The Commission’s mandate

  • to examine the extent of inequitable distribution of benefits of reservation among the castes or communities included in the broad category of Other Backward Classes, with reference to such classes included in the Central List;
  • to work out the mechanism, criteria, norms and parameters in a scientific approach for sub-categorisation within such Other Backward Classes;
  • to take up the exercise of identifying the respective castes or communities or sub-castes or synonyms in the Central List of Other Backward Classes and classifying them into their respective sub-categories

Sub-categorization of OBC

  • Reservation given: OBCs are granted 27% reservation in jobs and education under the central government.
  • Supreme Court’s intervention: In September 2020, a Constitution Bench of the Supreme Court reopened the legal debate on sub-categorisation of Scheduled Castes and Scheduled Tribes for reservations.
  • Only affluent communities enjoying reservation: The debate arises out of the perception that only a few affluent communities among the over 2,600 included in the Central List of OBCs have secured a major part of this 27% reservation.

Extent of OBC recruitment in central jobs:

  • As per the report submitted to the NCBC by the Department of Personnel and Training on July 24, 2020, OBC representation is
  • 16.51 % in group-A central government services
  • 13.38 % in group-B
  • 21.25 % in group-C (excluding safai karmacharis)
  • 17.72 % in group-C (safai karmacharis).
  • This data was for only 42 ministries/departments of the central government.
  • It is reported that a number of posts reserved for OBCs were being filled by people of general category as OBC candidates were declared “NFS” (None Found Suitable). Home Minister has asked the NCBC to collect countrywide data on this and NCBC is yet to collect and process the data of the “NFS”.
  • The government is also contemplating revision of the income limit for the creamy layer for the OBCs.

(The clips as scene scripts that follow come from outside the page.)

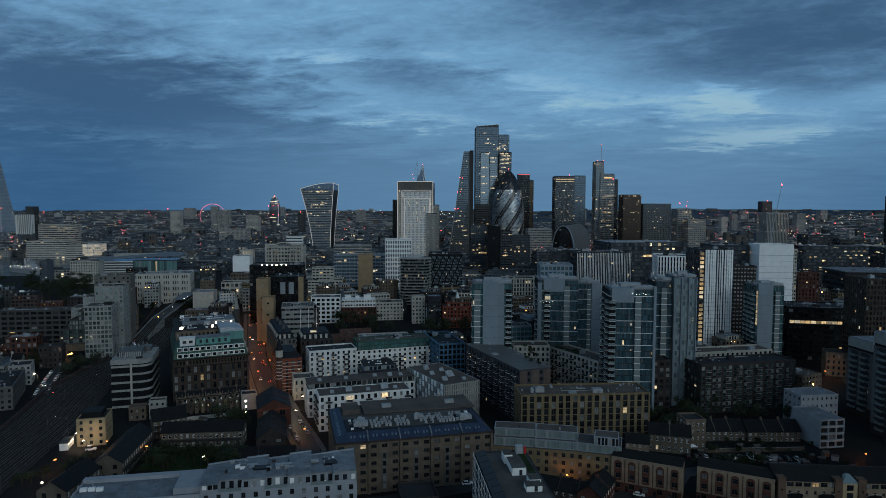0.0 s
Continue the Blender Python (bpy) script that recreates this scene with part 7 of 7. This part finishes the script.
for a, b, z0, z1, mat in ((4, 30, 19.05, 22.5, "red_brick"), (9, 27, 22.5, 26, "brown_brick")):
    g, gq = Geo(), Geo()
    facade(g, gq, a, 2.2 + (z0 - 19) * 0.6, 1, 0, 0, -1, b - a, z0, z1, 1, 9, 0.6, 0.6, 0.2)
    g.box(a, 2.25 + (z0 - 19) * 0.6, z1 - 0.05, b, 16, z1 + 0.3), g.quad((a, 16, z0), (a, 2.2, z0), (a, 2.2, z1), (a, 16, z1)), g.quad((b, 2.2, z0), (b, 16, z0), (b, 16, z1), (b, 2.2, z1))
    step = part("set_back_storey", g, M[mat], ob)
    part("storey_glazing", gq, G["home"], step, kind="stuff")
g = Geo()
g.loft([(14 + 2 * math.cos(k * math.pi / 5), 8 + 2 * math.sin(k * math.pi / 5), 26.3) for k in range(10)], [(14 + 1.2 * math.cos(k * math.pi / 5), 8 + 1.2 * math.sin(k * math.pi / 5), 29) for k in range(10)])
g.loft([(14 + 1.0 * math.cos(k * math.pi / 5), 8 + 1.0 * math.sin(k * math.pi / 5), 29) for k in range(10)], [(14 + 0.1 * math.cos(k * math.pi / 5), 8 + 0.1 * math.sin(k * math.pi / 5), 32) for k in range(10)])
part("cupola", g, M["white_render"], ob, "small white cupola")
block("dark_office", "slim dark glass office beside the red flats", -13, 589, 6, 11, 16, 27, 8, 5, 5, "dark_clad", "office", "roof_grey", 0.8, 0.6, clutter=0.8)
block("grey_house", "grey rendered house with flat plant roof", -28.6, 602, 6, 12, 12, 25, 7, 4, 4, "pale_stone", "home", "roof_grey", 0.45, 0.5, clutter=1.2)
block("scaffolded_building", "building under blue scaffold netting", -2, 402, 16, 17, 40, 23, 7, 6, 12, "blue_net", "black", "roof_dark", 0.7, 0.7, category="building", clutter=0.5)
# yards, sheds and garden walls
shed = thing("yard_shed", "small white yard shed with wall lamps on", "shed", -171.6, 283.6, 0, 15)
g = Geo()
g.box(0, 0, 0, 3.4, 9, 3.2)
part("wall", g, M["white_render"], shed)
g = Geo()
g.loft([(-0.2, -0.2, 3.2), (3.6, -0.2, 3.2), (3.6, 9.2, 3.2), (-0.2, 9.2, 3.2)], [(-0.2, -0.2, 3.5), (3.6, -0.2, 3.4), (3.6, 9.2, 3.4), (-0.2, 9.2, 3.5)])
part("roof", g, M["roof_felt"], shed)
for k in range(3):
    g = Geo()
    g.box(3.42, 1 + k * 3, 2.2, 3.6, 1.5 + k * 3, 2.5)
    part("wall_lamp", g, L["white"], shed)
for a, b, rot, n in ((-127, 283.5, 6, 36), (-140, 322, 20, 36), (118, 284, 3, 46), (44, 276, -4, 38)):
    wall = thing("garden_wall", "low weathered brick garden wall", "wall", a, b, 0, rot, "garden walls")
    g = Geo()
    g.box(0, 0, 0, n, 0.25, 1.8)
    part("wall", g, M["pale_stone" if a == -140 else "brown_brick"], wall)
    g = Geo()
    g.box(-0.05, -0.06, 1.8, n + 0.05, 0.31, 1.9)
    part("coping", g, M["concrete"], wall)
rs = random.Random(52)
for k in range(24):
    a, b = ((rs.uniform(108, 172), rs.uniform(262, 292)) if k < 18 else (rs.uniform(-138, -110), rs.uniform(318, 326)))
    shed = thing("garden_shed", "small dark garden shed with felt roof", "shed", a, b, 0, rs.uniform(-20, 20), "garden sheds")
    g = Geo()
    g.box(0, 0, 0, 2.6, 2.0, 2.0)
    part("wall", g, M[rs.choice(("dark_brick", "brown_brick", "pale_grey"))], shed)
    g = Geo()
    g.loft([(-0.2, -0.2, 2.0), (2.8, -0.2, 2.0), (2.8, 2.2, 2.0), (-0.2, 2.2, 2.0)], [(-0.2, 0.9, 2.6), (2.8, 0.9, 2.6), (2.8, 1.1, 2.6), (-0.2, 1.1, 2.6)])
    part("roof", g, M["roof_felt"], shed)
mast = thing("floodlight_mast", "mast with three bright white floodlights", "floodlight", -98.5, 319, 0, 0)
g = Geo()
g.beam((0, 0, 0), (0, 0, 12.5), 0.12, 0, 6)
part("mast", g, M["dark_steel"], mast)
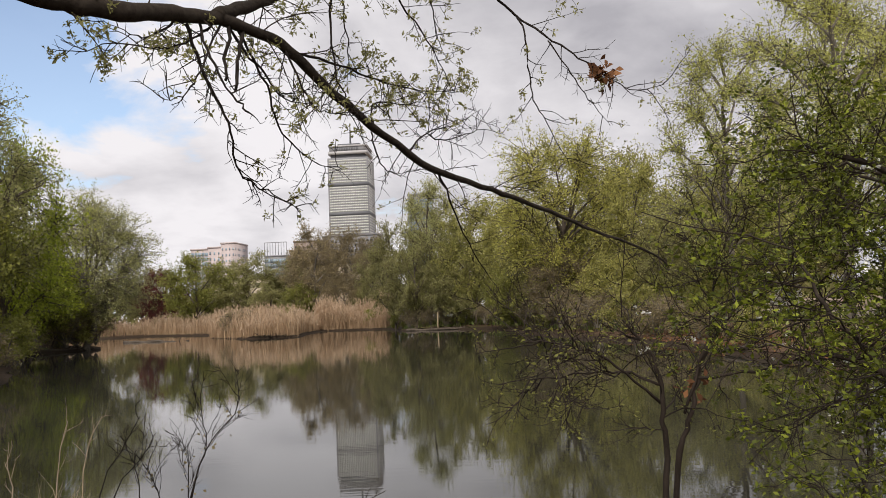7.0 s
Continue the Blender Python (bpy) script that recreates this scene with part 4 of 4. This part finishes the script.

What have its findings been so far?

In 2018, the Commission analysed the data of 1.3 lakh central jobs given under OBC quota over the preceding five years and OBC admissions to central higher education institutions, including universities, IITs, NITs, IIMs and AIIMS, over the preceding three years. The findings were:

  • 97% of all jobs and educational seats have gone to just 25% of all sub-castes classified as OBCs; 
  • 95% of these jobs and seats have gone to just 10 OBC communities
  • 983 OBC communities — 37% of the total — have zero representation in jobs and educational institutions; 
  • 994 OBC sub-castes have a total representation of only 2.68% in recruitment and admissions.